Huston escapa de la película rompiendo todas las fronteras del plano cuando mira a los espectadores, y resume en esa sola mirada todas las dudas y miserias de su personaje. ¿Qué buscaba con esa fugaz e inquietante mirada? ¿Hacernos saber que nos ha visto? ¿Contagiarnos todo su desconcierto y su principio de demencia?
No puedo evitar relacionar ese momento con el empeño del director en subrayar la mirada en otros planos de la película, por ejemplo cuando miramos lo mismo que mira el protagonista, entrando incluso en la intimidad de una nativa en pleno parto, lo que nos convierte en voyeurs asociados al personaje de Harris.
Y no es Huston el único que mira a cámara.
En esa misma línea, el director tiende puentes para que los personajes miren hacia fuera de la propia película, como si miraran más allá de la ficción que habitan, caso del jefe nativo en otro plano interesante para esto que estoy comentando de las miradas que trascienden más allá de la pantalla hacia nuestro mundo.

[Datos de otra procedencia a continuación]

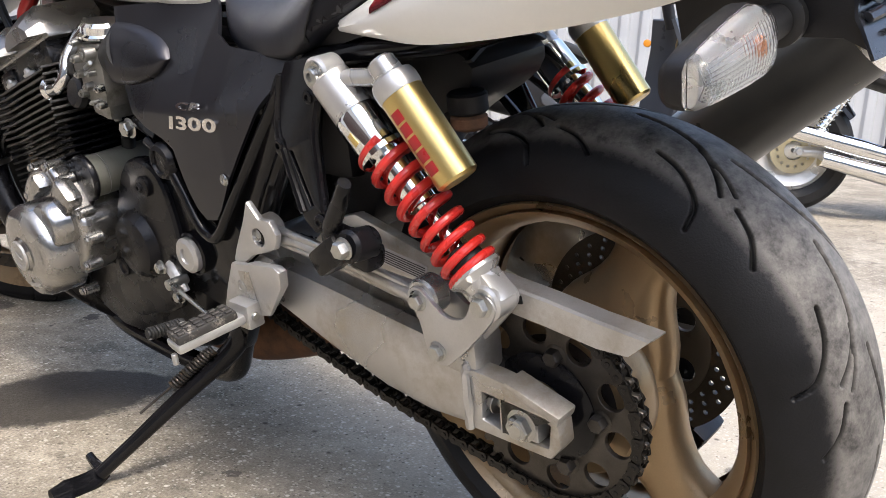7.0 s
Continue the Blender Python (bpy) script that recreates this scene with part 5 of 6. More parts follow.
# generator cover: polished, with its starter-gear bulge
gen = part("generator_cover", weld(
    lathe([(0, 0.070), (0.026, 0.070), (0.030, 0.066), (0.060, 0.064), (0.072, 0.058), (0.078, 0.046), (0.080, 0.0), (0, 0.0)], (-0.232, 0.902, 0.388), (-1, 0, 0), 56),
    plate([(p.x, p.y) for p in curve_points([(0.975, 0.450, 0), (0.950, 0.495, 0), (0.905, 0.520, 0), (0.865, 0.526, 0), (0.836, 0.508, 0), (0.804, 0.470, 0), (0.784, 0.435, 0), (0.800, 0.385, 0), (0.845, 0.340, 0), (0.925, 0.350, 0)], 4, True)], -0.160, -0.245, bevel=0.012, segments=3),
    lathe([(0, 0.040), (0.034, 0.039), (0.038, 0.034), (0.042, 0.0), (0, 0.0)], (-0.236, 0.850, 0.436), (-1, 0, 0), 40),
    block((-0.240, 0.820, 0.480), (0.03, 0.05, 0.05), (40, 0, 0), 0.012), block((-0.240, 0.890, 0.492), (0.045, 0.05, 0.03), (-35, 0, 0), 0.012)), GEN_COVER, crank, "polished aluminium generator cover", 40)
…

Todo ello encaja como un guante con los monólogos sin palabras de Huston convertido en sombra en el puente de su barco subrayando la soledad creciente, el aislamiento y el abandono de la vida de su personaje, que están también entre lo mejor de la película, incluso por encima de la esforzada peripecia de supervivencia del protagonista.
Hablando lo justo y apareciendo lo mínimo, creo que Huston le robó la película totalmente a Richard Harris, de modo que finalmente el personaje más interesante de la misma es su Capitán Henry, esa especie de tenebrosa versión en negativo del liderato que arrastra tras de sí una enorme pesadumbre desde su incapacidad para cambiar y adaptarse, algo que sí hace el cazador moribundo para escapar de la propia muerte.
Si el personaje de Richard Harris es un renacido, el de Huston es un muerto viviente que habita visualmente entre las sombras, tras las ramas de los árboles, apenas visible, como si se empeñara en esconderse en cada plano precisamente para estar siempre presente hasta llegar a esa enigmática mirada.
Y es que cualquier mirada de John Huston, delante o detrás de la cámara, vale más que mil palabras y que cientos de planos de muchas películas.